-- Start RECORDED INFORMATION --
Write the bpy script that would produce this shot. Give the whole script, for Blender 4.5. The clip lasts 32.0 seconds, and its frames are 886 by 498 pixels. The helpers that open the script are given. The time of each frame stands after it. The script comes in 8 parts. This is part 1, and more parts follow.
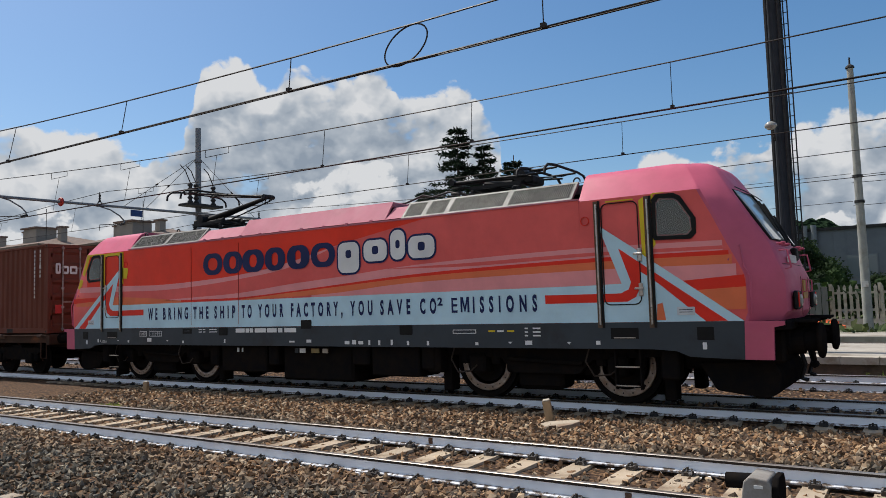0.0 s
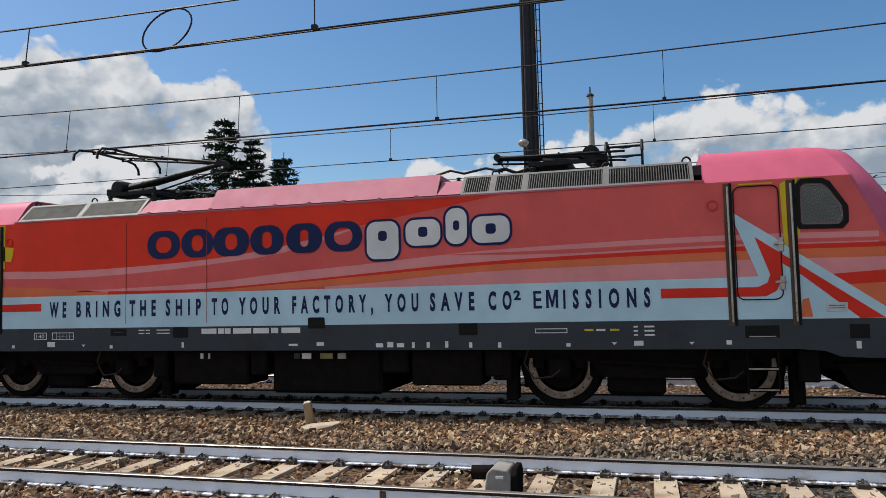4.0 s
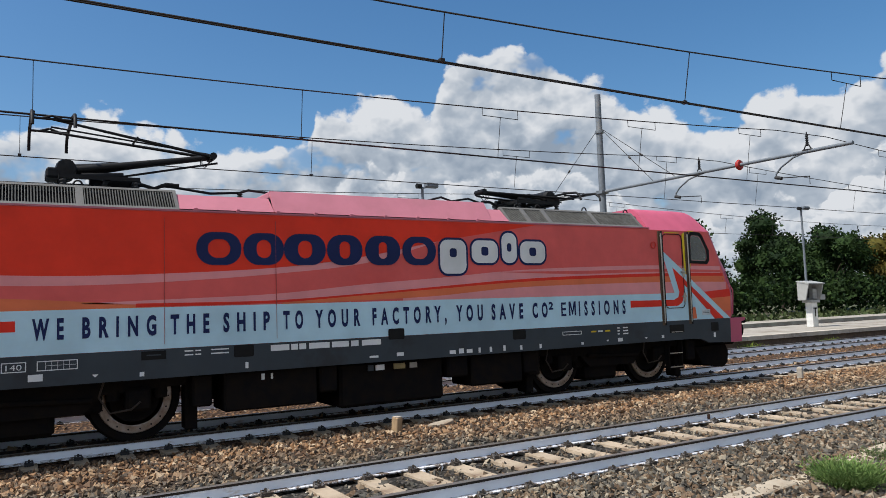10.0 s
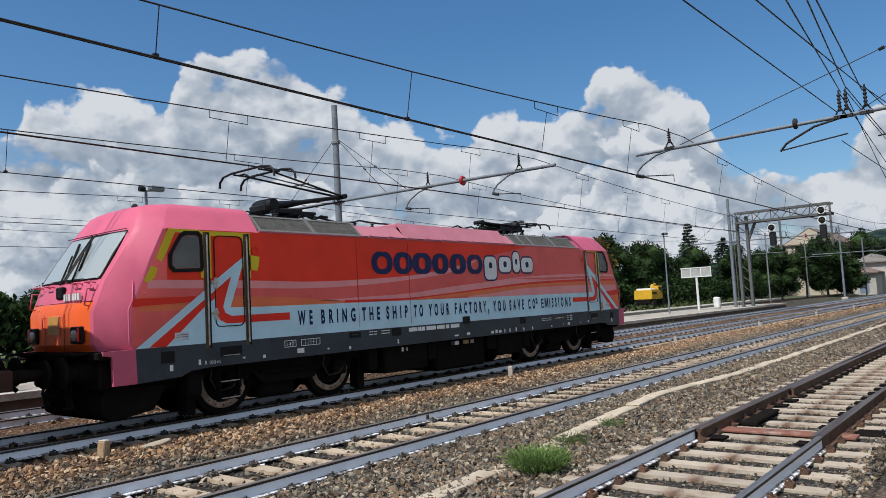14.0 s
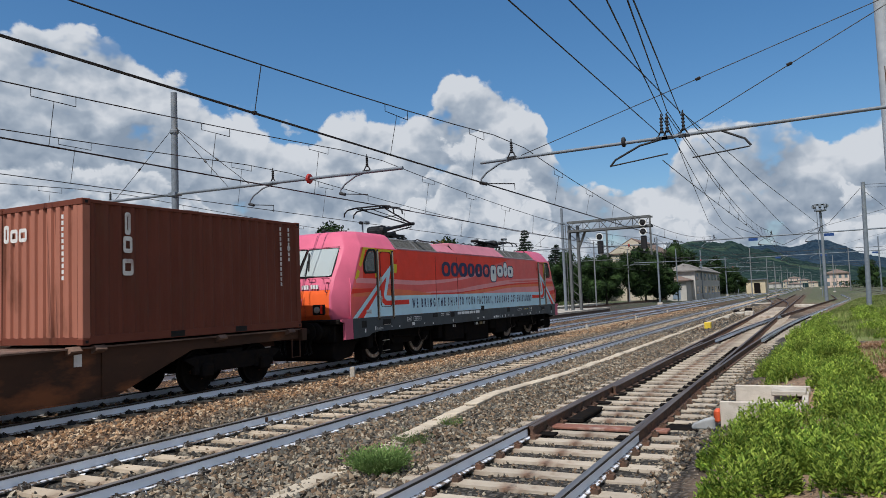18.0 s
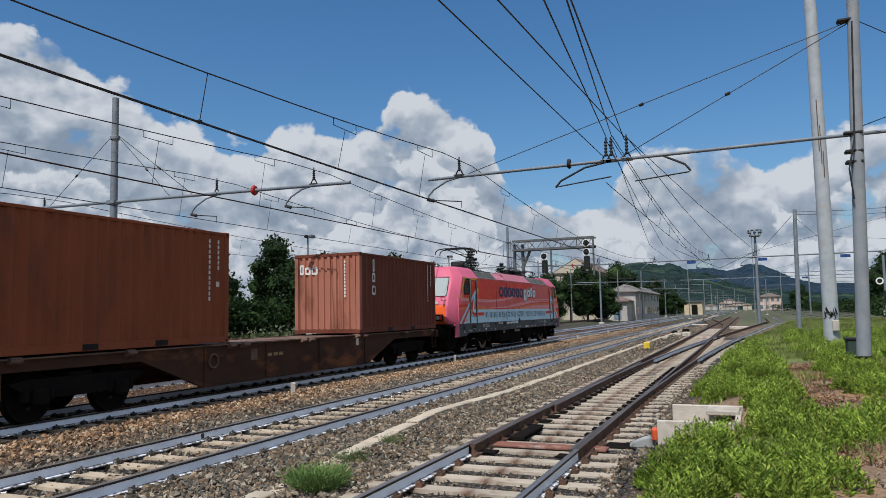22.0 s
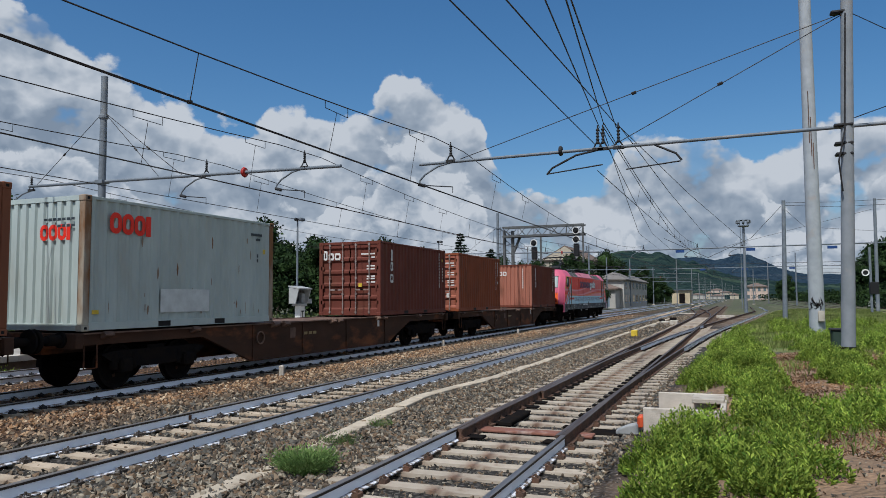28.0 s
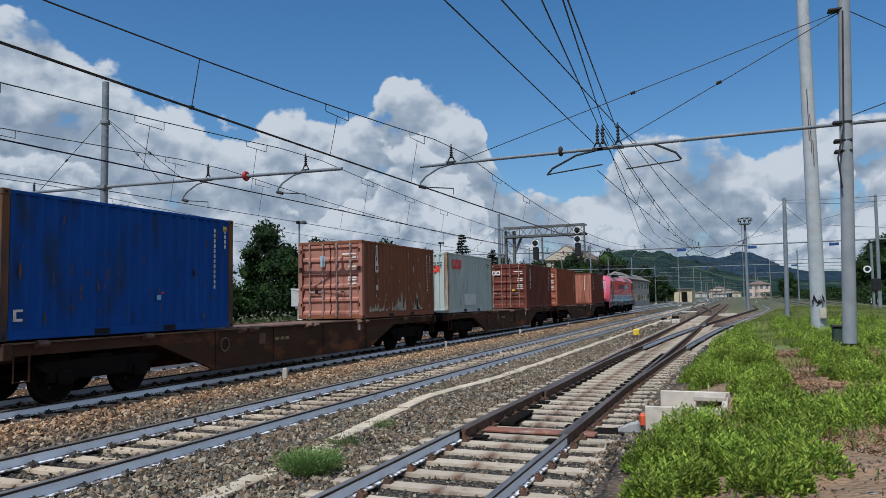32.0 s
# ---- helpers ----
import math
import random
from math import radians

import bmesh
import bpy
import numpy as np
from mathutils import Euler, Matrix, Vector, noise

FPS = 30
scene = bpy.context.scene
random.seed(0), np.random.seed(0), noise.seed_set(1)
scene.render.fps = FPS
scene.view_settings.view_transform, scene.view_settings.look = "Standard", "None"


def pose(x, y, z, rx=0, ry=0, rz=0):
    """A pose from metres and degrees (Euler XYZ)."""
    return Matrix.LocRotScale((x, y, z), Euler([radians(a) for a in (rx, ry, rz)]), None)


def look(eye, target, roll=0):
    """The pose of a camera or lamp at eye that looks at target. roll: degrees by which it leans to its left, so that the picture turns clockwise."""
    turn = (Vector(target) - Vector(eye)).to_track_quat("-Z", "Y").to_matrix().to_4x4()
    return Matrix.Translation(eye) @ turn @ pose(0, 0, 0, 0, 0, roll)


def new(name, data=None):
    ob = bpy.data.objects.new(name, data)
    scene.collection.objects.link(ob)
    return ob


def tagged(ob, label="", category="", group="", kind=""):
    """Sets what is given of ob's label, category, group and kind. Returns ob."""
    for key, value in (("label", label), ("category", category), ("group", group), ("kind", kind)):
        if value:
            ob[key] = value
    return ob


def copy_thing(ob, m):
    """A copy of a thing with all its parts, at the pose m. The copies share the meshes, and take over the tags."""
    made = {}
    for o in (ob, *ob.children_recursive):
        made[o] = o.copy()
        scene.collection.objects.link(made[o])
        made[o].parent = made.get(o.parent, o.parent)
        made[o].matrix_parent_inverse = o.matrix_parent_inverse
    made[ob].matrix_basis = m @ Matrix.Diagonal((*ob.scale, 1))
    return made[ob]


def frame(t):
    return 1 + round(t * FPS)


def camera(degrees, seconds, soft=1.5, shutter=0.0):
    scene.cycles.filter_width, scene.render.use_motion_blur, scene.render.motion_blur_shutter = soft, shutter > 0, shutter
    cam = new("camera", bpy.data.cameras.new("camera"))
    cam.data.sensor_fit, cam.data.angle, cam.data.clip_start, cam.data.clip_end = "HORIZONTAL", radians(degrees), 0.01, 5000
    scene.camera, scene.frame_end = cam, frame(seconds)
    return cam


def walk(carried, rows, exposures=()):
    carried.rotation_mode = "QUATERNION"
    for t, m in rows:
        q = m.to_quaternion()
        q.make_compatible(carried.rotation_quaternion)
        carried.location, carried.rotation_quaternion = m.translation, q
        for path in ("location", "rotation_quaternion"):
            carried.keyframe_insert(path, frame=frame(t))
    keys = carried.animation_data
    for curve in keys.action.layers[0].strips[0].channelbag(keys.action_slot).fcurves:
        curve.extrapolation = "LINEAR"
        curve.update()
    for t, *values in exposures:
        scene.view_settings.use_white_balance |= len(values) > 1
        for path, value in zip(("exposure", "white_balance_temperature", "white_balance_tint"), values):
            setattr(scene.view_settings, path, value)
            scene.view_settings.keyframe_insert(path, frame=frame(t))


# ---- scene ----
cam = camera(62.43, 32.0, 0.55)
PATH = [
    (0.0, pose(-0.220, 0.075, 1.692, 94.34, 1.72, 33.67)),
    (0.5, pose(-0.207, 0.094, 1.691, 94.07, 1.89, 32.44)),
    (1.0, pose(-0.169, 0.102, 1.693, 93.94, 2.20, 30.80)),
    (1.5, pose(-0.116, 0.102, 1.705, 93.91, 2.15, 28.25)),
    (2.0, pose(-0.056, 0.112, 1.714, 93.81, 2.20, 25.29)),
    (2.5, pose(-0.054, 0.102, 1.714, 93.82, 2.14, 22.74)),
    (4.5, pose(-0.186, 0.071, 1.732, 93.78, 1.19, 12.98)),
    (5.0, pose(-0.177, 0.066, 1.738, 93.62, 1.30, 9.87)),
    (5.5, pose(-0.148, 0.046, 1.741, 93.46, 1.36, 6.00)),
    (6.0, pose(-0.098, 0.044, 1.738, 93.65, 1.20, 2.49)),
    (6.5, pose(-0.075, 0.041, 1.739, 94.02, 1.24, -0.70)),
    (7.0, pose(-0.061, -0.002, 1.740, 94.17, 1.51, -4.10)),
    (7.5, pose(-0.031, -0.013, 1.748, 94.26, 1.79, -7.86)),
    (8.0, pose(-0.013, -0.010, 1.758, 94.37, 2.08, -12.14)),
    (8.5, pose(-0.021, 0.015, 1.759, 94.49, 2.49, -18.44)),
    (9.0, pose(-0.063, 0.052, 1.760, 94.61, 2.25, -24.47)),
    (9.5, pose(-0.083, 0.067, 1.756, 94.78, 2.04, -27.83)),
    (10.0, pose(-0.070, 0.072, 1.779, 94.59, 1.93, -30.71)),
    (10.5, pose(-0.060, 0.072, 1.777, 94.30, 1.75, -32.96)),
    (11.0, pose(-0.043, 0.058, 1.768, 94.23, 1.72, -35.89)),
    (11.5, pose(-0.013, 0.050, 1.767, 94.16, 1.98, -38.03)),
    (12.0, pose(0.023, 0.036, 1.762, 94.12, 2.20, -40.42)),
    (12.5, pose(0.036, 0.020, 1.774, 94.05, 2.20, -43.34)),
    (13.0, pose(0.073, -0.004, 1.773, 94.08, 2.29, -46.53)),
    (13.5, pose(0.095, -0.043, 1.773, 94.27, 2.54, -48.83)),
    (14.0, pose(0.107, -0.084, 1.769, 94.39, 3.06, -50.71)),
    (14.5, pose(0.122, -0.107, 1.775, 94.33, 3.27, -52.50)),
    (16.5, pose(0.062, -0.036, 1.771, 94.24, 2.46, -59.67)),
    (17.0, pose(0.042, -0.021, 1.774, 93.88, 2.42, -61.05)),
    (17.5, pose(0.046, -0.035, 1.779, 93.73, 2.38, -62.07)),
    (18.0, pose(0.061, -0.067, 1.782, 93.87, 2.17, -62.99)),
    (18.5, pose(0.061, -0.080, 1.783, 94.11, 2.09, -64.34)),
    (19.0, pose(0.057, -0.081, 1.784, 94.47, 2.16, -65.06)),
    (19.5, pose(0.063, -0.082, 1.782, 94.61, 2.09, -65.44)),
    (20.0, pose(0.063, -0.081, 1.782, 94.72, 2.05, -65.92)),
    (20.5, pose(0.064, -0.073, 1.783, 94.72, 1.76, -66.66)),
    (21.0, pose(0.062, -0.070, 1.781, 94.90, 1.35, -66.94)),
    (21.5, pose(0.064, -0.073, 1.782, 95.03, 1.08, -67.13)),
    (22.0, pose(0.070, -0.070, 1.781, 95.03, 1.16, -67.30)),
    (22.5, pose(0.075, -0.068, 1.786, 95.00, 1.13, -67.45)),
    (23.0, pose(0.073, -0.065, 1.784, 94.89, 1.09, -67.52)),
    (23.5, pose(0.078, -0.062, 1.777, 94.75, 1.02, -67.58)),
    (24.0, pose(0.067, -0.061, 1.778, 94.59, 1.05, -67.67)),
    (24.5, pose(0.057, -0.055, 1.784, 94.37, 0.74, -67.57)),
    (25.0, pose(0.062, -0.050, 1.783, 94.08, 0.41, -67.59)),
    (25.5, pose(0.072, -0.056, 1.778, 93.98, 0.23, -67.66)),
    (27.5, pose(0.072, -0.063, 1.784, 93.88, 0.26, -68.02)),
    (28.0, pose(0.071, -0.061, 1.785, 93.86, 0.33, -68.16)),
    (28.5, pose(0.070, -0.067, 1.784, 93.86, 0.39, -68.22)),
    (29.0, pose(0.071, -0.065, 1.783, 93.93, 0.48, -68.30)),
    (29.5, pose(0.069, -0.067, 1.789, 93.91, 0.54, -68.34)),
    (30.0, pose(0.059, -0.062, 1.787, 93.89, 0.57, -68.38)),
    (30.5, pose(0.046, -0.066, 1.786, 93.90, 0.71, -68.34)),
    (31.0, pose(0.042, -0.071, 1.790, 93.87, 0.72, -68.30)),
    (31.5, pose(0.025, -0.079, 1.789, 93.88, 0.84, -68.19)),
    (32.0, pose(0.004, -0.092, 1.786, 93.95, 0.95, -67.99)),
]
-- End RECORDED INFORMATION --
Beginning with the line that contains "ob[key] = value" and ending with the line that contains "made[o].parent = made.get(o.parent, o.parent)", repeat exactly those lines and no others.

_RESPONSE TO THE TASK_
            ob[key] = value
    return ob


def copy_thing(ob, m):
    """A copy of a thing with all its parts, at the pose m. The copies share the meshes, and take over the tags."""
    made = {}
    for o in (ob, *ob.children_recursive):
        made[o] = o.copy()
        scene.collection.objects.link(made[o])
        made[o].parent = made.get(o.parent, o.parent)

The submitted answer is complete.